Le premier ministre Justin Trudeau estime que le fait que la conseillère qu’il a nommée se soit excusée «démontre à quel point c’est une personne sensible qui est ouverte aux préoccupations des autres (et) veut bâtir des ponts dans un dossier qui est difficile».
«Il y a beaucoup, beaucoup de travail à faire et elle est la bonne personne pour le faire», a-t-il dit avant de se rendre à la Chambre des communes.
Lors de la période des questions, M. Blanchet a proposé au premier ministre de le rencontrer «pour qu’on trouve une alternative à ce qui fait figure d’erreur», ce que M. Trudeau a immédiatement refusé, réitérant qu’il estime avoir fait «un bon choix».
Changement de ton
En avant-midi, le premier ministre avait tenté d’abaisser la température du débat public suscité par les propos de Mme Elghawabi ayant refait surface depuis la semaine dernière. Pour ce faire, il avait insisté sur l’histoire du Québec quant à la religion.
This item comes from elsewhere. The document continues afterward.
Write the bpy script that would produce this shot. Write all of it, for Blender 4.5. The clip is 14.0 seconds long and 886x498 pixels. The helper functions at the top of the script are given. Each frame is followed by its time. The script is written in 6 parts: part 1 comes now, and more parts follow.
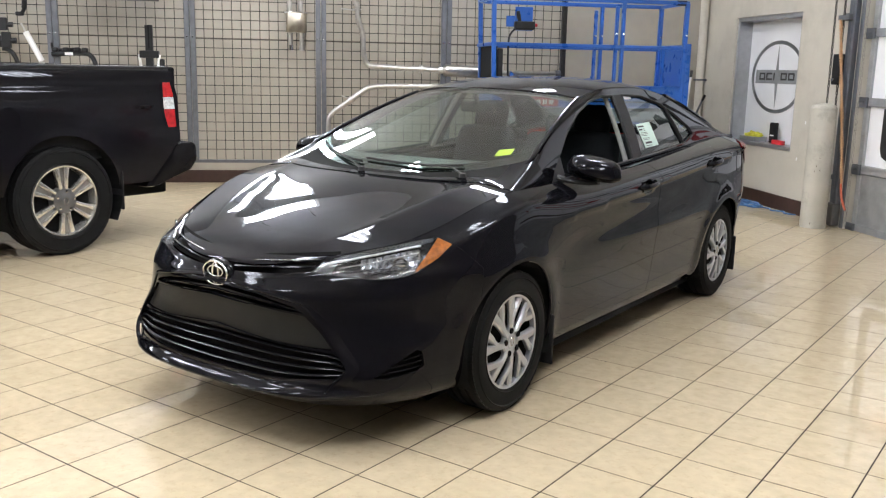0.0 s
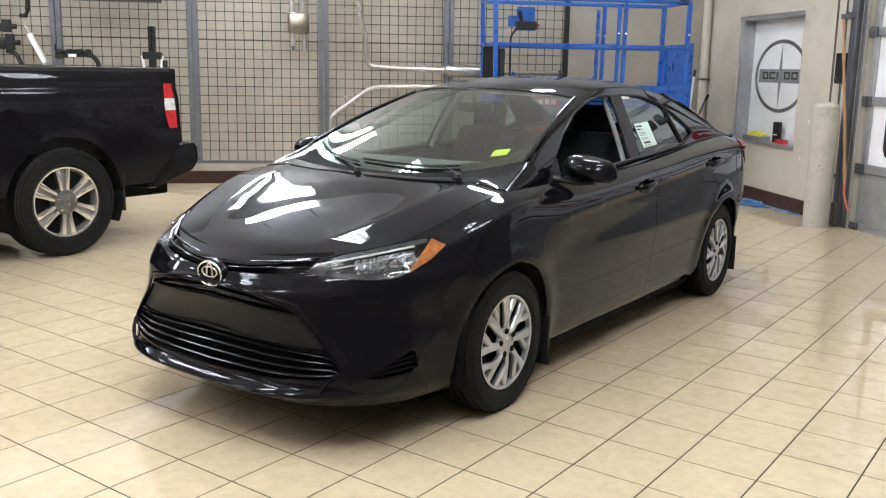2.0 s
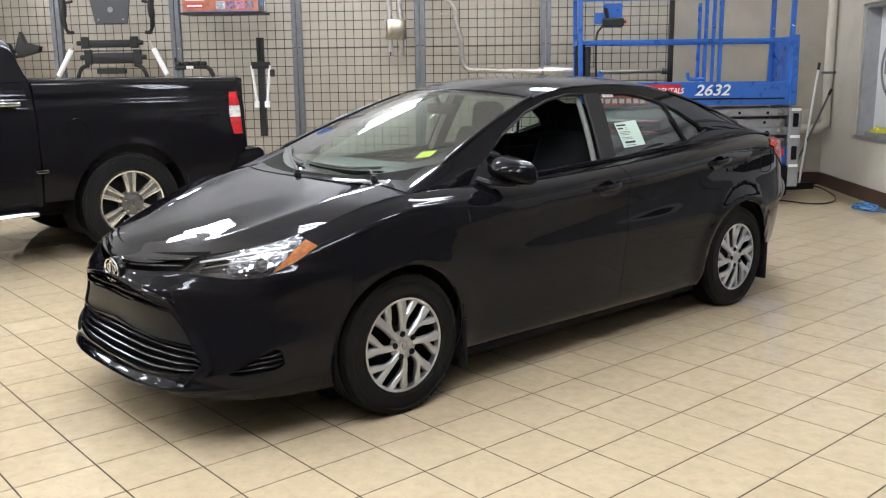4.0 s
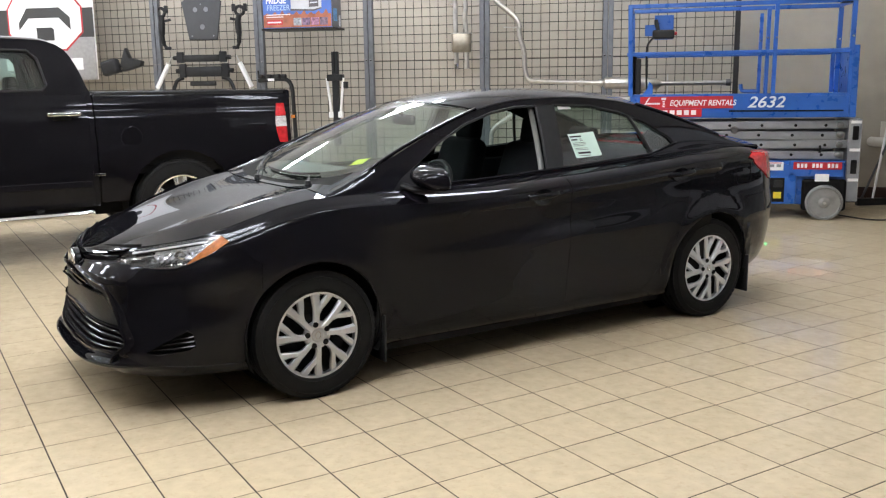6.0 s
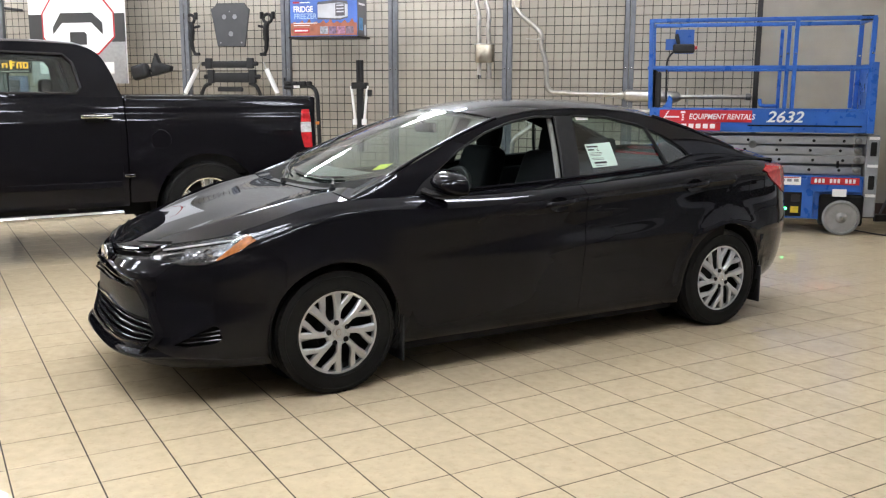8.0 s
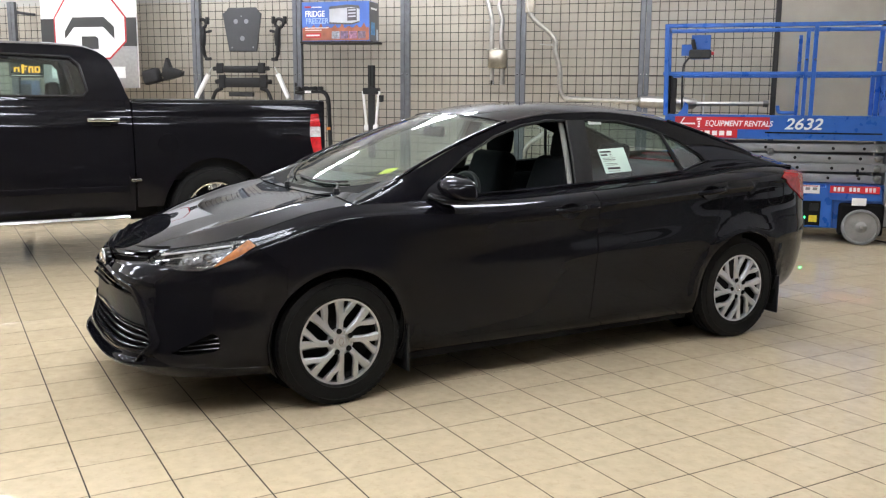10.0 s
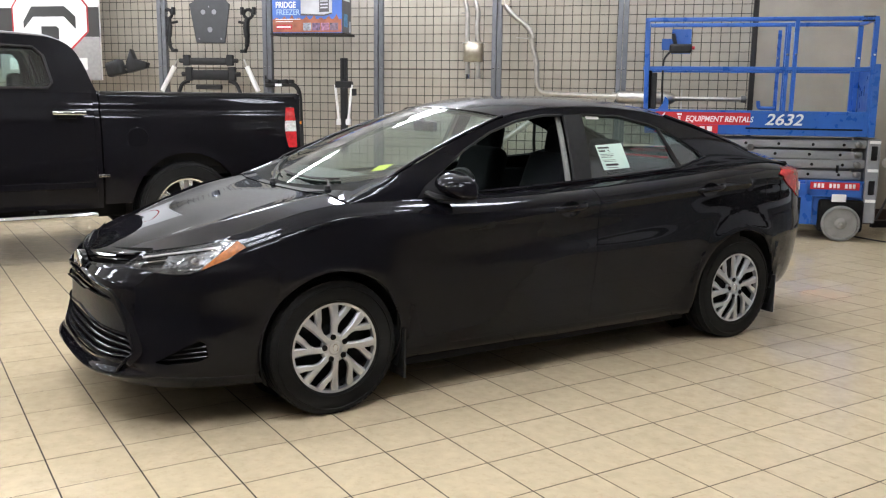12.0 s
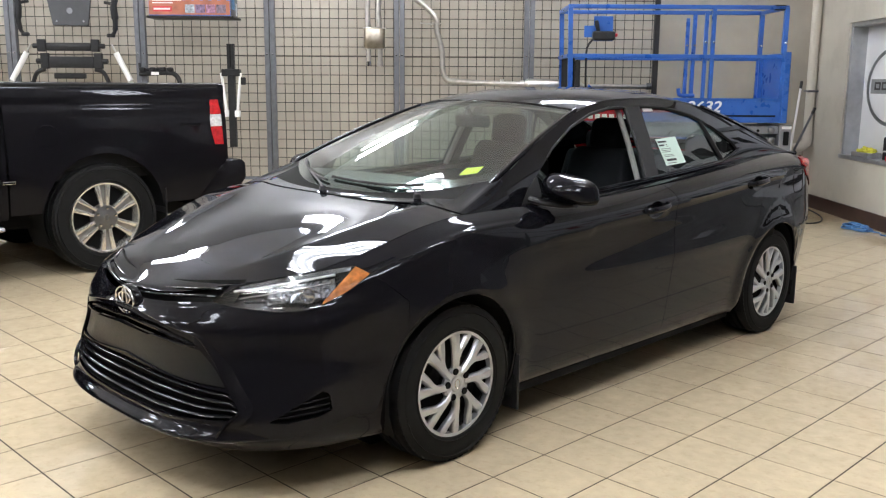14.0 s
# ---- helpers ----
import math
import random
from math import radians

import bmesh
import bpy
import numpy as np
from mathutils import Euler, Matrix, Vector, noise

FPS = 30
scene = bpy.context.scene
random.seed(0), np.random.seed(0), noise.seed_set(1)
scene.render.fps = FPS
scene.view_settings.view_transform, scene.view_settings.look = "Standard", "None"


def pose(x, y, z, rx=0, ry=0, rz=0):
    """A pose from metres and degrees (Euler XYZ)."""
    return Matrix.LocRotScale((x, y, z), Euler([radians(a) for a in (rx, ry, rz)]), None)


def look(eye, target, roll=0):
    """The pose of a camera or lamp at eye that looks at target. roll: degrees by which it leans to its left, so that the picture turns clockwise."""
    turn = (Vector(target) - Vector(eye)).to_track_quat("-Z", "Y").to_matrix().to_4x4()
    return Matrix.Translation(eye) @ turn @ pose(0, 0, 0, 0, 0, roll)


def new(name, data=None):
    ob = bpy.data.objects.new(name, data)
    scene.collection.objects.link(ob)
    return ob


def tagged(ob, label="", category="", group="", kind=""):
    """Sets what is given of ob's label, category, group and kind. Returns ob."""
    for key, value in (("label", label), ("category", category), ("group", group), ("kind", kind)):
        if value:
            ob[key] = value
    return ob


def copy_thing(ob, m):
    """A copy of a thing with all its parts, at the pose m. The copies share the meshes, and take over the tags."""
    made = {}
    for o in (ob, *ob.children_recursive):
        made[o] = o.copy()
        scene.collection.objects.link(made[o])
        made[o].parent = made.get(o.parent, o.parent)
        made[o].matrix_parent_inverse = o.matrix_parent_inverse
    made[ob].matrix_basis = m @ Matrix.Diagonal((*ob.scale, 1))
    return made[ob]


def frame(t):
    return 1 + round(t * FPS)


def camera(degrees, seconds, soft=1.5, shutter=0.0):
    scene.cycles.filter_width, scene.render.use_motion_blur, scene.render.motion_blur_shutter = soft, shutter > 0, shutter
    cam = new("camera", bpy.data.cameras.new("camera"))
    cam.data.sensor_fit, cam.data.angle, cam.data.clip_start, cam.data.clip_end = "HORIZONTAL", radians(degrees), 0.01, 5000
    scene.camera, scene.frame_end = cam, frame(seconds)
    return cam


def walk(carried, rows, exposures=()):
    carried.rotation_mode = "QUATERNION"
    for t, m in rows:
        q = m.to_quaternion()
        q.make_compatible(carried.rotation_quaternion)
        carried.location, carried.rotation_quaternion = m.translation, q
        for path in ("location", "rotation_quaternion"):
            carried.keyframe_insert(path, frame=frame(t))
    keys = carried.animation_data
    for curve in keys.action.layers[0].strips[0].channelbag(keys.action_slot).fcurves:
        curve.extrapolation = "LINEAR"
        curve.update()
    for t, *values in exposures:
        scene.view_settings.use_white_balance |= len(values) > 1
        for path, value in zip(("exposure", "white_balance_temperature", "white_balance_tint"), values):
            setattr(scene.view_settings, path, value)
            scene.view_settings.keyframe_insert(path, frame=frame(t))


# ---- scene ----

«Les Québécois sont parmi les plus ardents défenseurs des droits et libertés individuelles, et ça vient d’une place dans l’histoire récente où, avant la Révolution tranquille, le Québec a été soumis à une religion qui ne respectait pas ces droits et libertés individuelles, a-t-il dit. Et donc, les Québécois, ça vient d’une bonne place de vouloir défendre l’égalité homme-femme, de défendre les droits des individus, de défendre la communauté LGBTQ.»
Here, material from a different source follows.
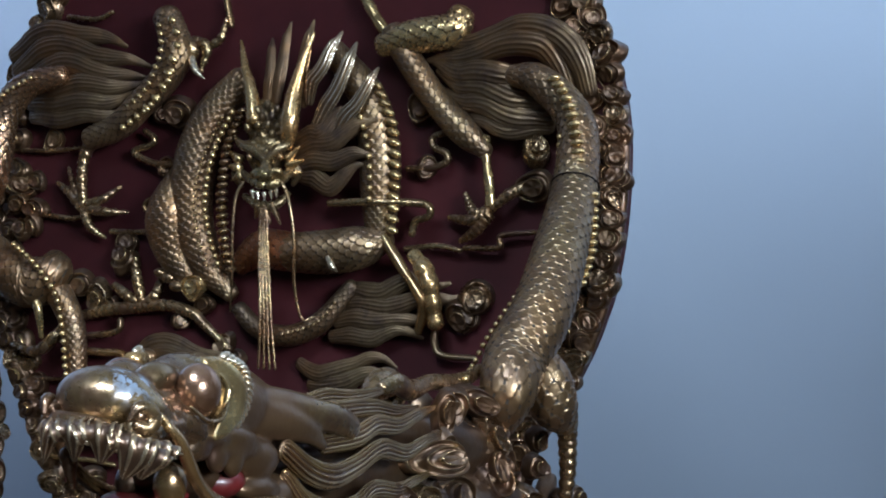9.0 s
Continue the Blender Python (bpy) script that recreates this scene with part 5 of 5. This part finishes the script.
# ---- apron and legs under the seat ----
part("apron", joined(box((-0.40, 0.02, -0.23), (0.40, 0.04, -0.106)), box((0.400, 0.04, -0.23), (0.422, 0.76, -0.106)), box((-0.422, 0.04, -0.23), (-0.400, 0.76, -0.106)), box((-0.40, 0.755, -0.23), (0.40, 0.775, -0.106))),
     LEGWOOD, throne, "carved dark brown wooden apron", smooth=False)
for sx in (1, -1):
    for y, sy in ((0.032, -1), (0.772, 1)):
        leg = part("leg", sweep([(sx * 0.395, y - sy * 0.01, -0.098), (sx * 0.428, y, -0.122), (sx * 0.435, y + sy * 0.01, -0.15), (sx * 0.425, y, -0.20), (sx * 0.405, y, -0.30), (sx * 0.395, y, -0.42), (sx * 0.405, y, -0.49)],
                                (0.024, 0.034, 0.033, 0.031, 0.030, 0.028, 0.030), n=110, m=64, relief=lambda f, th: 0.0022 * np.sin(7 * th + 9 * f) * math.sin(f * 44) + 0.0016 * np.sin(13 * th - 22 * f) + 0.002 * abs(math.sin(f * 25))), LEGWOOD, throne, "curved brown wooden leg with carving")
        part("foot", ball((sx * 0.405, y, -0.494), (0.038, 0.038, 0.026)), LEGWOOD, leg)
        for c, r in (((sx * 0.472, y + sy * 0.045, -0.152), 0.0125), ((sx * 0.466, y + sy * 0.045, -0.170), 0.010), ((sx * 0.468, y + sy * 0.035, -0.186), 0.009), ((sx * 0.460, y + sy * 0.050, -0.140), 0.009)):
            part("boss", joined(ball(c, r), ball((c[0] + sx * 0.004, c[1] - 0.008, c[2] - 0.006), r * 0.6), ball((c[0] - sx * 0.004, c[1] - 0.014, c[2] + 0.004), r * 0.7)), LEGWOOD, leg)


def both_sides(name, vf, mat, label, smooth=True):
    """The same carving on the two flanks of the throne."""
    V, F = vf
    part(name, (V, F), mat, throne, label)
    part(name, (np.asarray(V) * np.array((-1, 1, 1)), [f[::-1] for f in F]), mat, throne, label)


for pts, r in (([(0.431, 0.828, -0.14), (0.431, 0.773, -0.144), (0.431, 0.724, -0.135), (0.431, 0.677, -0.133), (0.431, 0.631, -0.121), (0.431, 0.59, -0.121)], (0.006, 0.013, 0.011, 0.007, 0.005, 0.001)),
               ([(0.431, 0.849, -0.179), (0.431, 0.793, -0.174), (0.431, 0.75, -0.16), (0.431, 0.71, -0.159), (0.431, 0.67, -0.144), (0.431, 0.639, -0.14)], (0.008, 0.011, 0.009, 0.007, 0.004, 0.001)),
               ([(0.431, 0.856, -0.202), (0.431, 0.803, -0.196), (0.431, 0.763, -0.182), (0.431, 0.727, -0.181), (0.431, 0.695, -0.167), (0.431, 0.667, -0.163)], (0.006, 0.009, 0.007, 0.0055, 0.003, 0.001)),
               ([(0.431, 0.852, -0.22), (0.431, 0.805, -0.213), (0.431, 0.765, -0.198), (0.431, 0.729, -0.197), (0.431, 0.699, -0.184)], (0.005, 0.007, 0.006, 0.004, 0.001)),
               ([(0.437, 0.747, -0.118), (0.443, 0.758, -0.138), (0.443, 0.782, -0.167), (0.439, 0.809, -0.206)], (0.006, 0.010, 0.009, 0.004)),
               ([(0.431, 0.763, -0.132), (0.429, 0.719, -0.125), (0.427, 0.678, -0.127)], (0.012, 0.012, 0.002)),
               ([(0.435, 0.771, -0.236), (0.437, 0.794, -0.229), (0.437, 0.843, -0.237), (0.435, 0.887, -0.256)], (0.003, 0.005, 0.005, 0.003)),
               ([(0.425, 0.706, -0.217), (0.429, 0.719, -0.209), (0.429, 0.763, -0.221), (0.429, 0.794, -0.223)], (0.006, 0.008, 0.006, 0.002))):
    both_sides("apron_flame", sweep(pts, r, n=48, m=24, flat=0.30), TAN, "faded tan carved flame on the apron")
rnd = random.Random(11)
for c in ((0.427, 0.535, -0.135), (0.427, 0.567, -0.16), (0.427, 0.618, -0.157), (0.427, 0.66, -0.171), (0.427, 0.61, -0.175), (0.427, 0.676, -0.198), (0.427, 0.423, -0.131), (0.427, 0.473, -0.146), (0.427, 0.523, -0.16), (0.427, 0.362, -0.131), (0.427, 0.415, -0.147)):
    petals = [ball((c[0] + 0.003, c[1], c[2]), (0.0032, 0.0052, 0.0052), n=7, m=10)]
    turn = rnd.uniform(0, 6)
    for i in range(5):
        a = turn + i * 1.257
        petals.append(ball((c[0], c[1] + 0.010 * math.cos(a), c[2] + 0.010 * math.sin(a)), (0.0022, 0.0095, 0.0070), (math.degrees(a), 0, 0), 8, 14))
    both_sides("apron_flower", joined(*petals), TAN, "faded tan carved flower on the apron")
for a, b in (((0.425, 0.641, -0.175), (0.425, 0.636, -0.199)), ((0.425, 0.672, -0.147), (0.427, 0.663, -0.165)), ((0.425, 0.5, -0.142), (0.425, 0.517, -0.166)), ((0.425, 0.583, -0.174), (0.425, 0.577, -0.186)), ((0.427, 0.701, -0.182), (0.427, 0.708, -0.212)), ((0.425, 0.693, -0.165), (0.427, 0.706, -0.193))):
    both_sides("apron_leaf", sweep([a, tuple((np.array(a) + np.array(b)) / 2 + np.array((0.004, 0.003, 0))), b], (0.002, 0.005, 0.002), n=16, m=12, flat=0.5), TAN, "faded tan carved leaf on the apron")
# joints of the bamboo-shaped moulding
for y in (0.12, 0.25, 0.38, 0.51, 0.64):
    both_sides("bamboo_joint", ball((W - 0.024, y, -0.094), (0.0118, 0.006, 0.0098), n=10, m=14), BLACKWOOD, "black joint of a bamboo-shaped moulding")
Le premier ministre a affirmé que le vécu de la société québécoise amène «une certaine distance ou même méfiance de la religion» et que cela a été, selon lui, «mêlé un petit peu avec cette idée d’intolérance envers les autres».
«Mais ce n’est pas ça du tout. Les Québécois veulent juste que tout le monde soit libéré et soit complètement libre. Et donc, on a cette polémique, cette confrontation qui vient entre deux idées différentes», a-t-il ajouté avant de se rendre à la réunion hebdomadaire de son caucus.
M. Trudeau a invité à un dialogue qui permettrait une meilleure compréhension entre «ces différentes visions de ce qu’est une société laïque, séculaire».
«Ça va se résoudre quand les gens raisonnables (auront) une conversation réelle et profonde, a-t-il poursuivi. C’est facile de monter aux barricades et de se pointer les uns les autres du doigt, mais ça prend des gens pour expliquer les perspectives, expliquer comment des croyants, de quelques religions que ce soit, peuvent se sentir peinés par cette perspective et cette réalité de la culture québécoise.»
Aux yeux de M. Blanchet, les commentaires formulés par M. Trudeau mercredi avant-midi représentent une admission de la part de ce dernier «qu’il est grandement temps que (Mme Elghawaby) découvre c’est quoi le Québec».
«Elle ne connaît rien là-dedans, la madame. Mais si elle ne connaît rien là-dedans, la madame, pourquoi il l’a nommée?», a-t-il lancé avant d’avoir rencontré Mme Elghawaby.
Le chef bloquiste ne s’est pas adressé mercredi aux journalistes pour répondre à leurs questions au sujet de cet entretien après que celui ait eu lieu. Il prévoit toutefois le faire jeudi.
Le lieutenant du Québec pour les libéraux, Pablo Rodriguez, rencontrera à son tour, jeudi, la nouvelle conseillère spéciale.